*WHAT YOU SHOULD DO*
Starting with the first line of the listing, quote each line exactly until and including the one with "END_GRAIN = end_grain_material()", leaving pictures out.

*RAW DATA*
>>>>

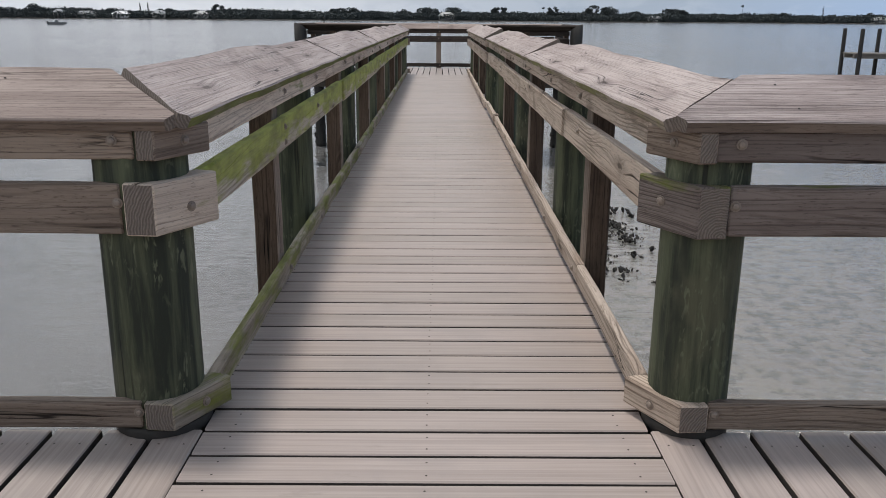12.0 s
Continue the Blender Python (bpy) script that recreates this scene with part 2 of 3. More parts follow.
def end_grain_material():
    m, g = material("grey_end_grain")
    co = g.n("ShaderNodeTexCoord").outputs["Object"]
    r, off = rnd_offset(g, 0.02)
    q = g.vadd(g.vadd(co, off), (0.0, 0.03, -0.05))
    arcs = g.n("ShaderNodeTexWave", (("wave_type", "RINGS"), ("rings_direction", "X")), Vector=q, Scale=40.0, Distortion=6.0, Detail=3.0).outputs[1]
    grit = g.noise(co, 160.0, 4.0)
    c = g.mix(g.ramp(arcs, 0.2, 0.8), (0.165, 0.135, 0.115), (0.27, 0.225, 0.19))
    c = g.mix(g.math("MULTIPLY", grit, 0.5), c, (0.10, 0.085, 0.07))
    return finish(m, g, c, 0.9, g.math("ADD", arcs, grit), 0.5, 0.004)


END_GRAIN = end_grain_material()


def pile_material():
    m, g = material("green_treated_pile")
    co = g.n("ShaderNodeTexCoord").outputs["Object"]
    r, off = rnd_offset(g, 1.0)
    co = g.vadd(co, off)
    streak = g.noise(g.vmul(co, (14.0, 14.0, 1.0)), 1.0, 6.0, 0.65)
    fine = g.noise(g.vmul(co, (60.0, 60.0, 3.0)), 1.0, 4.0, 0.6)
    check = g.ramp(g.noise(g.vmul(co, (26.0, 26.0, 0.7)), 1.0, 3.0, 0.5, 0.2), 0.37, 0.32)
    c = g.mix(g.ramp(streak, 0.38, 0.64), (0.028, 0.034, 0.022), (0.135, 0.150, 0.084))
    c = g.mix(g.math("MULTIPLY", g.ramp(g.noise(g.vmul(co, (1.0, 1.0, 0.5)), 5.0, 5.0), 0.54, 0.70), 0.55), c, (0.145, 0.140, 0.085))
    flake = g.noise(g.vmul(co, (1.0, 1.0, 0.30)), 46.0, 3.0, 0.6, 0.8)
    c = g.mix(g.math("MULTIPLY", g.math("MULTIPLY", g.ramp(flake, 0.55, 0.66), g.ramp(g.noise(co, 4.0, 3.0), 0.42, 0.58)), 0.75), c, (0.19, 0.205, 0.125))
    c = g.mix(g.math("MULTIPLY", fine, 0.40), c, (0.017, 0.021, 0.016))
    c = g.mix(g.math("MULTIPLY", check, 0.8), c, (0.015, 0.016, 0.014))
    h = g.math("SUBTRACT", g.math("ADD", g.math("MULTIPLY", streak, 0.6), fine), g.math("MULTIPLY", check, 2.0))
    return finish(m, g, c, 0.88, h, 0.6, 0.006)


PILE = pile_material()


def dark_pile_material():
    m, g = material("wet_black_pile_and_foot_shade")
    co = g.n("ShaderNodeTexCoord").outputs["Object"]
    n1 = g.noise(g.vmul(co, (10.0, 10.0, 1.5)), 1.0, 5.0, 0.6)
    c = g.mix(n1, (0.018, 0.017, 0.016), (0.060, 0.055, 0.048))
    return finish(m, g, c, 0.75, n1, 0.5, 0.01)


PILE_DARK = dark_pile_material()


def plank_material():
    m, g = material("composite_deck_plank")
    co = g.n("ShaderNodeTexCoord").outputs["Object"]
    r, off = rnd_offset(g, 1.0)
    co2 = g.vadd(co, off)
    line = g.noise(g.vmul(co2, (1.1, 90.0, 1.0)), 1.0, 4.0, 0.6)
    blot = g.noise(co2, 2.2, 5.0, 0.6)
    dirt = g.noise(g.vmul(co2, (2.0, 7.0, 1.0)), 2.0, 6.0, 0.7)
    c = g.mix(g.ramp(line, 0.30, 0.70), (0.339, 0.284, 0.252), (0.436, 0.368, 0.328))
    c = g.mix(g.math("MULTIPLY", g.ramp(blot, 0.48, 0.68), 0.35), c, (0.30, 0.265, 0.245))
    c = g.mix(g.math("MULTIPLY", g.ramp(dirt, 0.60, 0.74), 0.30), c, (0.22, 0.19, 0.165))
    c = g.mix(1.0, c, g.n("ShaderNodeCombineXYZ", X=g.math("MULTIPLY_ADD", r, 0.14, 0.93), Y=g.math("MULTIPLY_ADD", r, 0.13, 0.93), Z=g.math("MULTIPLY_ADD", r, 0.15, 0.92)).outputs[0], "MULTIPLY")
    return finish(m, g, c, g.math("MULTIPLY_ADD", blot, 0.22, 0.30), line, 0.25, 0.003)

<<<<

*WORKED ANSWER*
12.0 s
Continue the Blender Python (bpy) script that recreates this scene with part 2 of 3. More parts follow.
def end_grain_material():
    m, g = material("grey_end_grain")
    co = g.n("ShaderNodeTexCoord").outputs["Object"]
    r, off = rnd_offset(g, 0.02)
    q = g.vadd(g.vadd(co, off), (0.0, 0.03, -0.05))
    arcs = g.n("ShaderNodeTexWave", (("wave_type", "RINGS"), ("rings_direction", "X")), Vector=q, Scale=40.0, Distortion=6.0, Detail=3.0).outputs[1]
    grit = g.noise(co, 160.0, 4.0)
    c = g.mix(g.ramp(arcs, 0.2, 0.8), (0.165, 0.135, 0.115), (0.27, 0.225, 0.19))
    c = g.mix(g.math("MULTIPLY", grit, 0.5), c, (0.10, 0.085, 0.07))
    return finish(m, g, c, 0.9, g.math("ADD", arcs, grit), 0.5, 0.004)


END_GRAIN = end_grain_material()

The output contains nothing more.